---------- MATERIAL PROVIDED

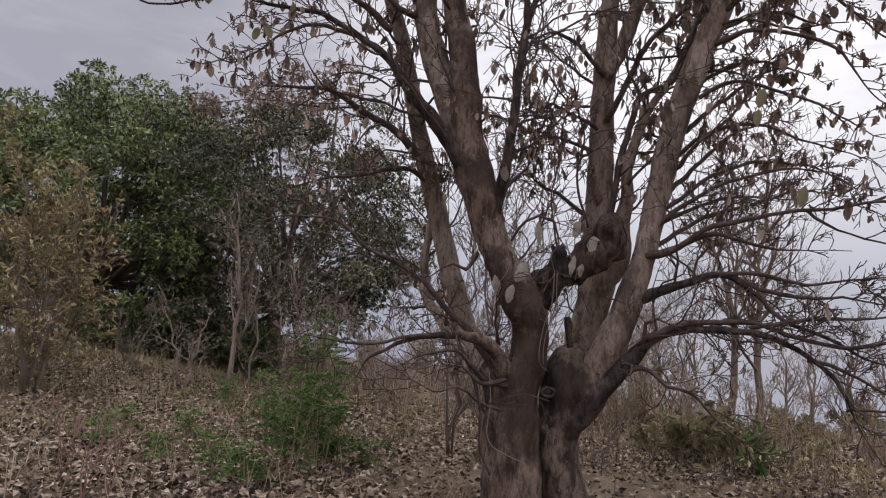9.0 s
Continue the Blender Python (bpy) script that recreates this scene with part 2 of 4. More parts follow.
DULL_LEAF = material("dusty_olive_brown_leaf", [(0.12, (0.022, 0.027, 0.012)), (0.38, (0.100, 0.108, 0.050)), (0.56, (0.215, 0.205, 0.105)), (0.75, (0.340, 0.285, 0.175)), (0.95, (0.43, 0.34, 0.24))], 0.6, 4.0, rough=0.42, bump=0.0, island=0.9, thin=0.14, shine=0.5)
RUST_LEAF = material("withered_reddish_brown_leaf", [(0.12, (0.060, 0.042, 0.031)), (0.45, (0.175, 0.124, 0.090)), (0.75, (0.290, 0.215, 0.158)), (0.95, (0.37, 0.285, 0.21))], 0.8, 4.0, rough=0.6, bump=0.0, island=0.8, thin=0.2)
TAN_LEAF = material("tan_withered_leaf", [(0.10, (0.175, 0.135, 0.062)), (0.50, (0.329, 0.262, 0.125)), (0.90, (0.490, 0.407, 0.219))], 3.0, 4.0, rough=0.8, bump=0.0, island=0.7, thin=0.2)
FRESH_LEAF = material("fresh_green_leaflet", [(0.10, (0.042, 0.078, 0.018)), (0.50, (0.090, 0.150, 0.036)), (0.90, (0.175, 0.235, 0.068))], 6.0, 4.0, rough=0.5, bump=0.0, island=0.7, thin=0.3)
BROAD_LEAF = material("broad_olive_leaf", [(0.10, (0.058, 0.064, 0.030)), (0.45, (0.112, 0.118, 0.056)), (0.70, (0.165, 0.160, 0.078)), (0.95, (0.25, 0.20, 0.11))], 1.2, 4.0, rough=0.5, bump=0.1, island=0.6, thin=0.25)
WEED_LEAF = material("faded_olive_weed", [(0.10, (0.090, 0.086, 0.040)), (0.40, (0.165, 0.150, 0.070)), (0.65, (0.240, 0.200, 0.105)), (0.92, (0.32, 0.245, 0.15))], 0.9, 4.0, rough=0.7, bump=0.0, island=0.8, thin=0.35)
SCRUB = material("dry_scrub_stalk", [(0.10, (0.125, 0.090, 0.056)), (0.50, (0.250, 0.186, 0.118)), (0.90, (0.390, 0.303, 0.195))], 3.0, 4.0, rough=0.9, bump=0.0, island=0.8)
GREY_TWIG = material("ash_grey_twig", [(0.10, (0.138, 0.100, 0.077)), (0.50, (0.254, 0.190, 0.149)), (0.90, (0.371, 0.290, 0.230))], 4.0, 4.0, rough=0.9, bump=0.2, island=0.4)
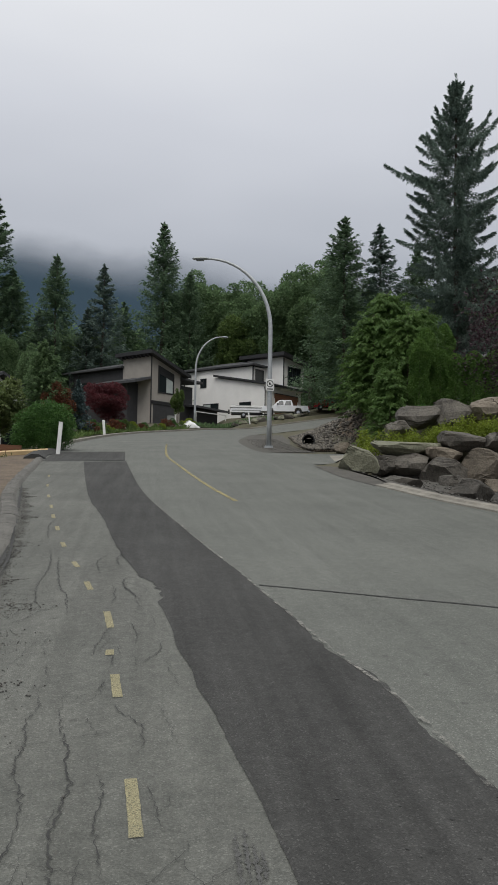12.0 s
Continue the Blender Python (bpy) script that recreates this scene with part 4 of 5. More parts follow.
def conifer_mesh(seed, H, R, whorl, sprays, size, rise=0.45, bare=0.08, power=0.75, gap=0.0, ragged=0.55):
    """Needle sprays of a conifer: boughs that rise near the top and sweep down below, each hung with branchlets."""
    rng = np.random.default_rng(seed)
    C, U, V = [], [], []
    z = bare * H
    while z < H * 0.985:
        f = 1 - z / H
        L0 = R * f ** power * min(1.0, 0.4 + (z / H - bare) * 5)
        nb = int(rng.integers(6, 10)) if f > 0.15 else 5
        a0 = rng.random() * 6.28
        for b in range(nb):
            if rng.random() < gap * (1.4 - f):
                continue
            L = max(0.007 * H, L0 * (1 - ragged * rng.random() + 0.15 * rng.random() ** 3))
            a = a0 + 6.28 * b / nb + rng.normal(0, 0.3)
            d = np.array([math.cos(a), math.sin(a), 0])
            side = np.array([-d[1], d[0], 0])
            k = max(8, int(sprays * (0.25 + 0.75 * L / R)))
            t = 0.08 + 0.92 * rng.random(k) ** 0.7
            lat = rng.uniform(-1, 1, k) * (0.24 * L * np.clip(1.04 - t, 0, 1) ** 0.8)
            slope = rise * (1 - 1.75 * f) + rng.normal(0, 0.08)
            z0 = z + rng.normal(0, whorl * 0.45)
            dz = slope * L * t - 0.12 * L * np.sin(np.pi * t) - np.abs(lat) * 0.3 - rng.random(k) ** 2 * (0.12 + 0.18 * L)
            c = d * (L * t)[:, None] + side * lat[:, None]
            c[:, 2] += z0 + dz
            u = unit(d * 0.8 + side * (np.sign(lat) * 0.6)[:, None] + np.array([0, 0, slope - 0.55]) + rng.normal(0, 0.35, (k, 3)))
            v = unit(np.cross(u, np.array([0, 0, 1.0]) + rng.normal(0, 0.7, (k, 3))))
            s = size * (0.55 + 0.7 * rng.random((k, 1)))
            C.append(c), U.append(u * s), V.append(v * s * 0.34)
        z += whorl * rng.uniform(0.75, 1.25) * (0.6 + 0.4 * f)
    k = 26
    c = np.stack([rng.normal(0, 0.05, k), rng.normal(0, 0.05, k), H * (0.985 + 0.02 * rng.random(k))], 1)
    C.append(c), U.append(unit(rng.normal(0, 0.4, (k, 3)) + (0, 0, 1.2)) * size * 0.9), V.append(rng.normal(0, 1, (k, 3)) * size * 0.15)
    return blades(np.vstack(C), np.vstack(U), np.vstack(V))


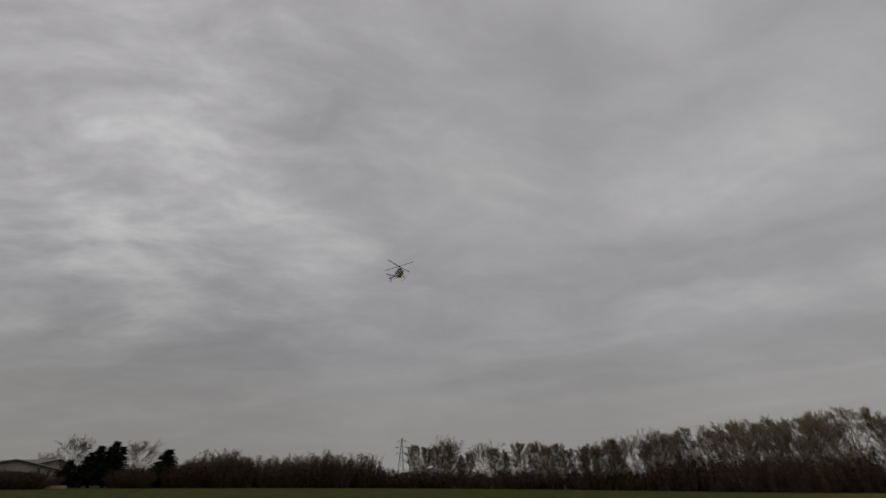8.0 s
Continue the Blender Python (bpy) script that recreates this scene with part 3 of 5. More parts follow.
def place(src, az, d, scale=1.0, turn=0.0, sink=0.05, squash=1.0):
    x, y, z = polar(az, d)
    c = copy_thing(src, Matrix.Translation((x, y, z - sink)) @ Matrix.Rotation(turn, 4, "Z"))
    c.scale = (scale * squash, scale * squash, scale)
    return c


PROTOS = []
THICKET = []


def proto(*a):
    e = plant_of(*a)
    PROTOS.append(e)
    return e


def build_plants():
    rnd = random.Random(11)
    bushes = [proto("bush", "dense leafless brown bush in a hedge row", "bush", bush_geo(5, 5.4, s), ("bark", "bush_twig"), "hedge bushes") for s in (1, 2, 3)]
    buds = [proto("bush", "leafless bush with first yellow-green buds", "bush", bush_geo(5, 4.8, s), ("bark", "bud_twig"), "budding bushes") for s in (4, 5)]
    pops = [proto("tree", "slender leafless poplar above the hedge", "tree", bare_tree("p", 10, s, 0.52, 9, 25, 0.80, 0.11, 1, 0.10), ("bark", "twig"), "slender trees") for s in (21, 22, 23)]
    wills = [proto("tree", "broad leafless pale-twigged willow with several stems", "tree", bare_tree("w", 10, s, 0.66, 9, 14, 0.75, 0.10, 2, 0.10), ("bark", "pale_twig"), "willows") for s in (31, 32, 33)]
    rounds = [proto("tree", "leafless round-crowned broadleaf tree", "tree", bare_tree("r", 10, s, 0.90, 8, 20, 0.38, 0.14, 1, 0.20), ("bark", "twig"), "bare round trees") for s in (41, 42)]
    birches = [proto("tree", "leafless birch with a pale trunk and fine twigs", "tree", bare_tree("b", 10, s, 0.62, 9, 18, 0.3, 0.10, 1, 0.18), ("birch_bark", "pale_twig"), "birches") for s in (51, 52)]
    conis = [proto("tree", "dense dark evergreen conifer", "tree", conifer_geo(10, 5.5, s), ("bark", "conifer"), "conifers") for s in (61, 62)]

    def hedge(az0, az1, d0, d1, el0, el1, step, kinds, depth=7.0, rows=2, vary=0.14):
        """Bushes between two bearings, their tops at the elevations el0 to el1."""
        step *= 1.35
        rows = min(rows, 2)
        n = max(1, int(round((az1 - az0) / step)))
        for r in range(rows):
            for i in range(n):
                t = (i + rnd.random() * 0.8) / n
                az, d = az0 + (az1 - az0) * t, d0 + (d1 - d0) * t + r * depth * rnd.uniform(0.5, 1.1)
                x, y, z = polar(az, d)
                top = EYE[2] + d * math.tan(radians(el0 + (el1 - el0) * t)) - z
                s = max(0.2, 1.10 * top / 5.0 * rnd.uniform(1 - vary, 1 + vary * 0.4) * (1.0 if r else 0.93))
                w = min(1.9, max(0.85, 1.5 / s ** 0.6)) * rnd.uniform(0.9, 1.15)
                THICKET.append((az, d + 4, top * 0.8))
                place(rnd.choice(kinds), az, d, s, rnd.uniform(0, 6.28), squash=w)

    def tall(kinds, az, d, el, squash=1.0, base=10.0):
        x, y, z = polar(az, d)
        top = EYE[2] + d * math.tan(radians(el)) - z
        place(rnd.choice(kinds), az, d, top / base, rnd.uniform(0, 6.28), squash=squash)

    # north-west: shrubs behind the lorry yard, low hedge, birches
    hedge(-33.6, -20, 108, 112, 4.0, 3.9, 1.9, bushes + buds, rows=2)
    hedge(-25, -9.5, 100, 108, 1.55, 1.6, 1.5, bushes, rows=2, depth=3)
    hedge(-20, -10, 120, 120, 3.0, 2.3, 2.0, buds, rows=1)
    for az, el in ((-33, 4.2), (-31, 4.4), (-28.5, 4.1), (-26.5, 4.0), (-22.4, 4.3), (-19, 3.6), (-17.7, 3.4)):
        tall(pops + rounds, az, 116, el)
    tall(birches, -15.4, 112, 5.1)
    tall(rounds, -13.4, 112, 4.5, 0.8)
    # barn garden
    hedge(-8.6, 4.4, 104, 112, 1.7, 1.9, 1.4, bushes, rows=2, depth=3)
    for az, el in ((-7.0, 3.4), (-5.4, 4.8), (-3.3, 5.0), (-2.2, 4.2), (-6.2, 4.3)):
        tall(birches, az, 114, el)
    for az, el, w in ((5.2, 2.6, 2.2), (7.2, 3.9, 1.9), (8.35, 4.35, 1.8), (6.6, 3.3, 2.0), (13.2, 3.8, 2.4), (9.0, 3.9, 1.7)):
        tall(conis, az, 124, el, w)
    tall(rounds, 5.3, 134, 4.2)
    tall(rounds, 10.6, 134, 4.3, 1.1)
    tall(rounds, 3.4, 150, 2.9)
    hedge(9, 22, 118, 122, 2.4, 3.7, 1.6, bushes, rows=3)
    hedge(16, 36, 122, 128, 4.1, 4.3, 1.7, bushes + buds, rows=3)
    # poplars over the hedge
    hedge(34, 72, 128, 136, 2.3, 2.1, 1.6, bushes, rows=2, depth=6)
    az = 41.0
    while az < 71:
        tall(pops + pops + rounds, az, rnd.uniform(132, 142), rnd.uniform(3.7, 5.0), 1.1)
        az += rnd.uniform(1.0, 1.9)
    for az, el in ((45.3, 5.05), (65.2, 5.0), (57.6, 4.5), (62.5, 4.8)):
        tall(pops, az, 134, el, 1.2)
    # willows
    hedge(70, 98, 134, 142, 3.2, 3.2, 1.6, bushes, rows=3, depth=5)
    for az, el in ((71.5, 5.9), (73.4, 5.6), (76.0, 6.1), (77.8, 6.3), (79.6, 6.7), (81.4, 6.5), (83.2, 6.9), (85.3, 6.85), (86.8, 6.3), (89.9, 6.1), (91.0, 5.2), (93.4, 5.3), (95.5, 5.0)):
        tall(wills, az, rnd.uniform(138, 146), el, 1.05)
    # hedge towards the power station
    hedge(96, 113, 142, 142, 3.9, 3.6, 1.35, bushes + bushes + buds, rows=3, depth=5)
    for az, el in ((98.2, 4.7), (97.0, 4.9), (102.4, 4.5), (105.0, 4.3), (106.5, 4.6), (109.3, 3.9), (111.2, 4.4), (112.2, 4.0)):
        tall(pops + rounds, az, 150, el)
    hedge(112, 119.5, 140, 142, 3.15, 2.7, 1.15, bushes, rows=3, depth=4, vary=0.06)
    hedge(119, 137, 144, 146, 1.9, 1.7, 1.3, bushes, rows=3, depth=4, vary=0.2)
    for az, el in ((120.6, 2.9), (122.6, 2.9), (124.3, 3.0), (126.0, 3.1), (127.2, 3.3), (128.4, 2.6), (130.0, 2.8), (131.3, 2.9), (136.4, 2.5), (133.8, 2.1), (135.2, 2.2)):
        tall(rounds, az, 158, el, 1.25)
    hedge(136.5, 151, 150, 152, 0.75, 0.6, 1.2, bushes, rows=2, depth=4, vary=0.3)
    hedge(139, 150, 420, 420, 1.2, 1.1, 1.0, bushes, rows=2, depth=30, vary=0.3)
    hedge(150.8, 158, 150, 150, 1.2, 2.3, 1.1, bushes + buds, rows=2, depth=4, vary=0.2)
    hedge(156, 173, 158, 170, 2.4, 3.2, 1.25, bushes, rows=3, depth=6, vary=0.12)
    # south: bare trees behind the lorries
    tall(rounds, 174.0, 170, 4.9, 1.1)
    hedge(170, 206, 172, 150, 2.4, 2.0, 1.5, bushes, rows=2, depth=5, vary=0.15)
    for az, el in ((176.6, 3.7), (178.7, 3.9), (180.0, 4.5), (181.6, 4.8), (183.4, 4.7), (184.8, 4.5), (186.4, 4.2), (188.2, 4.0), (190, 4.1), (192.3, 4.0), (194.5, 3.7), (197, 3.6), (200, 3.5), (182.4, 4.4), (187.3, 3.9), (191.2, 3.8), (193.4, 3.9)):
        tall(pops, az, rnd.uniform(150, 165), el, 0.95)
    hedge(203, 226, 132, 118, 2.6, 3.0, 1.6, bushes, rows=3, depth=5)
    for az, el in ((204, 3.5), (206.5, 3.7), (210.6, 3.9), (213, 3.6), (216, 3.7), (219, 3.5), (222, 3.6)):
        tall(rounds, az, 138, el, 1.2)
    # beyond the gap in the hedge
    hedge(-12, -6.5, 420, 420, 3.2, 3.0, 0.8, bushes, rows=1, vary=0.4)
    # the tangle of twigs deeper in the hedges
    g = Geo()
    for az, d, top in THICKET:
        for _ in range(260):
            x, y, z = polar(az + rnd.gauss(0, 0.6) * 130 / d, d + rnd.gauss(0, 1.2))
            h = top * rnd.uniform(0.0, 0.8) ** 1.35 - 0.1
            q = Vector((x, y, z + h))
            g.spike(q, q + Vector((rnd.gauss(0, 0.5), rnd.gauss(0, 0.5), rnd.uniform(0.4, 1.3))) * 1.2, 0.042)
    tagged(part("thicket", g, "bush_twig"), "tangle of brown twigs inside the hedges", "thicket", kind="stuff")
    for e in PROTOS:
        for o in (*e.children_recursive, e):
            bpy.data.objects.remove(o)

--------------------

WRITTEN INSTRUCTION
Return only the stretch of the material above from the line holding "3 of 5. More parts follow." through the line holding "in (61, 62)]", copied exactly.

FULL RESPONSE
Continue the Blender Python (bpy) script that recreates this scene with part 3 of 5. More parts follow.
def place(src, az, d, scale=1.0, turn=0.0, sink=0.05, squash=1.0):
    x, y, z = polar(az, d)
    c = copy_thing(src, Matrix.Translation((x, y, z - sink)) @ Matrix.Rotation(turn, 4, "Z"))
    c.scale = (scale * squash, scale * squash, scale)
    return c


PROTOS = []
THICKET = []


def proto(*a):
    e = plant_of(*a)
    PROTOS.append(e)
    return e


def build_plants():
    rnd = random.Random(11)
    bushes = [proto("bush", "dense leafless brown bush in a hedge row", "bush", bush_geo(5, 5.4, s), ("bark", "bush_twig"), "hedge bushes") for s in (1, 2, 3)]
    buds = [proto("bush", "leafless bush with first yellow-green buds", "bush", bush_geo(5, 4.8, s), ("bark", "bud_twig"), "budding bushes") for s in (4, 5)]
    pops = [proto("tree", "slender leafless poplar above the hedge", "tree", bare_tree("p", 10, s, 0.52, 9, 25, 0.80, 0.11, 1, 0.10), ("bark", "twig"), "slender trees") for s in (21, 22, 23)]
    wills = [proto("tree", "broad leafless pale-twigged willow with several stems", "tree", bare_tree("w", 10, s, 0.66, 9, 14, 0.75, 0.10, 2, 0.10), ("bark", "pale_twig"), "willows") for s in (31, 32, 33)]
    rounds = [proto("tree", "leafless round-crowned broadleaf tree", "tree", bare_tree("r", 10, s, 0.90, 8, 20, 0.38, 0.14, 1, 0.20), ("bark", "twig"), "bare round trees") for s in (41, 42)]
    birches = [proto("tree", "leafless birch with a pale trunk and fine twigs", "tree", bare_tree("b", 10, s, 0.62, 9, 18, 0.3, 0.10, 1, 0.18), ("birch_bark", "pale_twig"), "birches") for s in (51, 52)]
    conis = [proto("tree", "dense dark evergreen conifer", "tree", conifer_geo(10, 5.5, s), ("bark", "conifer"), "conifers") for s in (61, 62)]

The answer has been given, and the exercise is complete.